Las Acacias – Recensione
Vincitore della Camera d’Or (Premio miglior regia opera prima) al Festival di Cannes 2011, Las Acacias del regista Pablo Giorgelli, è un road movie lento, silenzioso, fatto di primi piani, pochissime parole e una bellezza probabilmente un po’ troppo insita in se stessa, che a lungo andare però, inculcano nello spettatore un senso di claustrofobia e nervosismo.
Ruben (Germán de Silva) è un camionista che con il suo mezzo di trasporto da circa 30 anni percorre l’autostrada che va da Asunción del Paraguay a Buenos Aires per consegnare legname derivato dagli alberi di acacia. Un giorno, mettendosi precedentemente d’accordo con il suo capo, decide di dare un passaggio a Jacinta (Hebe Duarte) e alla figlioletta di cinque mesi Anahi, desiderose di trovare fortuna e ricongiungersi con i parenti in Argentina.
Storia semplice, senza tanti fronzoli quella raccontata dallo stesso Giorgelli (assieme a Salvador Roselli). Il silenzio ne fa da padrone e gli sguardi tristi, malinconici e timidi dei due protagonisti sono tutto ciò che va a riempire l’inquadratura, incorniciata da quell’abitacolo che è la cabina del camion.
Lo spazio è il quinto “personaggio” che anima il film, preceduto proprio dal silenzio.

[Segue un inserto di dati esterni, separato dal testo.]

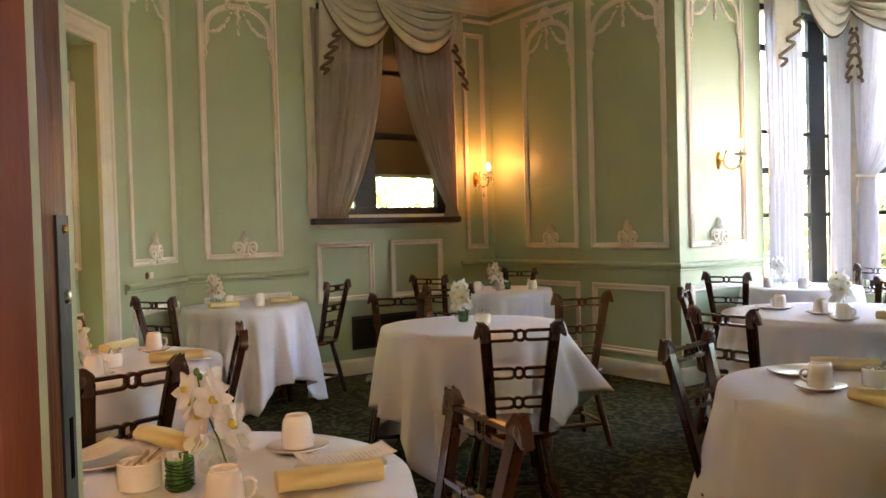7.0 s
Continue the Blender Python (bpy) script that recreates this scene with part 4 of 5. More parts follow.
def sconce(m, power, label, tint=(1.0, 0.48, 0.15)):
    t = thing("wall_sconce", m, label, "wall lamp", "wall sconces")
    bp = bmesh.new()
    lathe(bp, [(0.0, 0.0), (1.0, 0.0), (1.0, 0.006), (0.9, 0.012), (0.82, 0.010), (0.74, 0.016), (0.5, 0.024), (0.0, 0.028)], 28, Matrix.Rotation(-math.pi / 2, 4, "X") @ Matrix.Diagonal((0.036, 0.076, 1, 1)))
    part("backplate", bp, BRASS, t, "oval polished brass backplate")
    arm = bmesh.new()
    path = [(0, 0.025, 0.0), (0, 0.045, -0.002), (0, 0.058, 0.016), (0, 0.062, 0.045), (0, 0.072, 0.070), (0, 0.084, 0.074), (0, 0.078, 0.060)]
    tube(arm, path, [0.006] * 5 + [0.005, 0.003], 8)
    path = [(0, 0.050, -0.002)] + [(0, 0.131 - 0.081 * math.cos(a), -0.012 - 0.066 * math.sin(a)) for a in [math.pi * k / 12 for k in range(1, 12)]] + [(0, 0.212, -0.012), (0, 0.212, 0.004)]
    tube(arm, path, 0.0075, 10)
    part("arm", arm, BRASS, t, "curved brass arm")
    cup = bmesh.new()
    lathe(cup, [(0.0, 0.024), (0.012, 0.028), (0.020, 0.038), (0.0, 0.040)], 16, Matrix.Translation((0, 0.212, -0.024)))
    part("cup", cup, BRASS, t)
    dish = bmesh.new()
    lathe(dish, [(0.004, 0.042), (0.022, 0.043), (0.044, 0.052), (0.050, 0.060), (0.052, 0.066), (0.047, 0.062), (0.040, 0.056), (0.02, 0.047), (0.004, 0.046)], 24, Matrix.Translation((0, 0.212, -0.024)), lambda a, z: 1 + 0.03 * math.cos(a * 12))
    part("bobeche", dish, FROST, t, "scalloped crystal drip dish")
    part("candle_sleeve", lathed([(0, 0.045), (0.0115, 0.045), (0.0115, 0.098), (0, 0.099)], 16, Matrix.Translation((0, 0.212, -0.022))), CANDLE, t)
    part("bulb", lathed([(0.006, 0.112), (0.012, 0.120), (0.0165, 0.135), (0.0165, 0.148), (0.012, 0.166), (0.006, 0.180), (0.0, 0.188)], 14, Matrix.Translation((0, 0.212, -0.036))), BULB, t, "lit candle bulb")
    for k in range(6):
        a = 2 * math.pi * k / 6 + 0.3
        drop_part(t, (0.050 * math.cos(a), 0.212 + 0.050 * math.sin(a), 0.034), 1.0, 0.028)
    for y, z, q, c in ((0.131, -0.084, 1.35, 0.055), (0.052, -0.010, 1.3, 0.055), (0.190, 0.000, 1.0, 0.05), (0.084, 0.068, 0.9, 0.05)):
        drop_part(t, (0.0, y, z), q, c)
        rb = bmesh.new()
        for s in (-1, 1):
            ball(rb, (s * 0.009, y, z + 0.002), (0.007, 0.009, 0.007), 6)
        part("crystal_rosette", rb, CRYSTAL, t)
    for s in (-1, 1):
        drop_part(t, (s * 0.02, 0.03, -0.07), 1.0, 0.03)
    point_lamp("sconce_light", m @ Vector((0, 0.212, 0.160)), power, tint, 0.006)
    return t


GOLDS = "polished brass wall sconce with crystal drops and a lit candle bulb"
sconce(F_SE @ Matrix.Translation((0.235, 0.0, 1.51)), LAMP * 0.8, GOLDS)
sconce(F_SW @ Matrix.Translation((LEN_D - 0.22, 0.0, 1.51)), LAMP * 1.8, GOLDS)
sconce(F_W @ Matrix.Translation((ys(6.71), 0.0, 1.76)), LAMP * 1.05, GOLDS, (1.0, 0.36, 0.08))
sconce(F_BL @ Matrix.Translation((2.47 - 0.50, 0.0, 1.77)), LAMP * 0.5, GOLDS)
sconce(F_BR @ Matrix.Translation((0.50, 0.0, 1.77)), LAMP * 0.5, GOLDS)

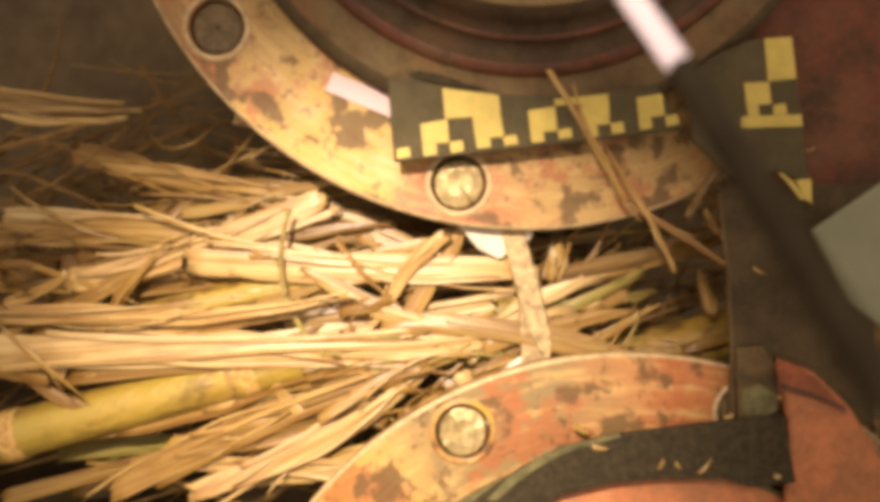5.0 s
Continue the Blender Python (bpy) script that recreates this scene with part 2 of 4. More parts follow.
def flange_mesh(inner, outer, thick, holes):
    """A ring plate with round holes (x, z, radius)."""
    bm = bmesh.new()
    es = circle_edges(bm, 0, 0, outer, 160) + circle_edges(bm, 0, 0, inner, 120)
    for x, z, r in holes:
        es += circle_edges(bm, x, z, r, 24)
    bmesh.ops.triangle_fill(bm, use_beauty=True, use_dissolve=False, edges=es)
    r = bmesh.ops.extrude_face_region(bm, geom=bm.faces[:])
    bmesh.ops.translate(bm, verts=[v for v in r["geom"] if isinstance(v, bmesh.types.BMVert)], vec=(0, thick, 0))
    return bm


def shift(bm, v):
    bmesh.ops.translate(bm, verts=bm.verts, vec=v)
    return bm


# ---- drums ----
UPPER = (0.0454, 0.0000, 0.2179)
LOWER = (0.1014, 0.0000, -0.2909)
R_BOLT, R_RIM, R_IN, DRUM_LEN = 0.1996, 0.2212, 0.1501, 0.55
TURN = 37.0


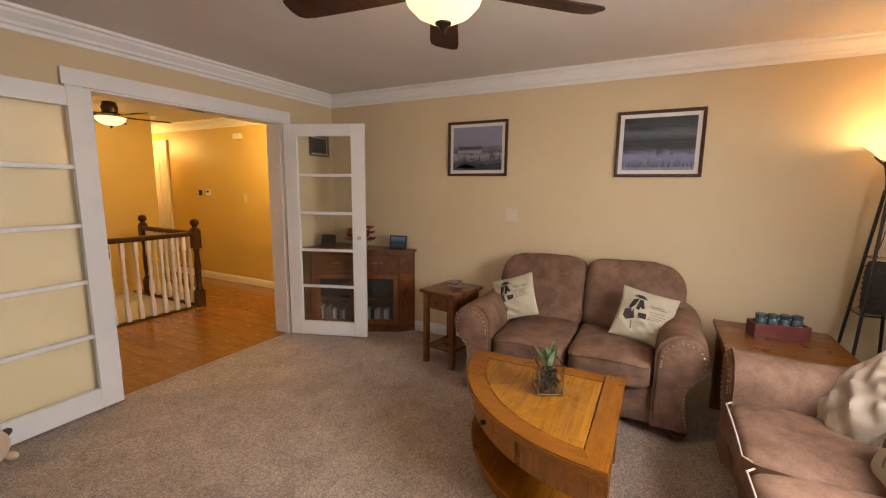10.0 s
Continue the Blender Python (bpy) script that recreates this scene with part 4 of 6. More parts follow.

Quest’ultimo, assieme alla fisicità dei tre attori, astrattamente contribuisce a riempire l’ambiente di significato, esso infatti è l’elemento che inizialmente sinonimo di imbarazzo e remore, pian piano diventa perno e spunto, mettendo in comunicazione Jacinta e Ruben.
L’acacia del titolo, sebbene all’inizio si veda fisicamente (i taglialegna ne segano i tronchi) e rappresenti il motivo scatenante del viaggio e della conseguente decisione di poter dare un passaggio alla donna, è invece probabile che si riferisca proprio al burbero, timido ed infastidito Ruben. Anahi, grazie ai suoi sorrisi e semplicemente alla sua presenza, è l’input che permetterà all’uomo di sciogliersi e liberarsi dalla sua personale e ruvida corteccia.
Nonostante tutte queste positive premesse e considerando che il film cerchi di trasmettere un senso di serenità e pacatezza, l’unico elemento che riesce a dare tutto ciò, è il sorriso dolce e spontaneo della piccola Anahi. La tensione, il pianto della bambina, il nervosismo del camionista, le troppe inquadrature fisse e a volte proprio il silenzio stesso, dopo circa un’ora causano però, allo spettatore, una terribile voglia che tutto finisca al più presto.
La verità è, che se il film fosse stato girato come un medio o cortometraggio, senza ombra di dubbio sarebbe stato molto più interessante ed intenso. Il significato sarebbe stato lo stesso, ma sicuramente apprezzato di più.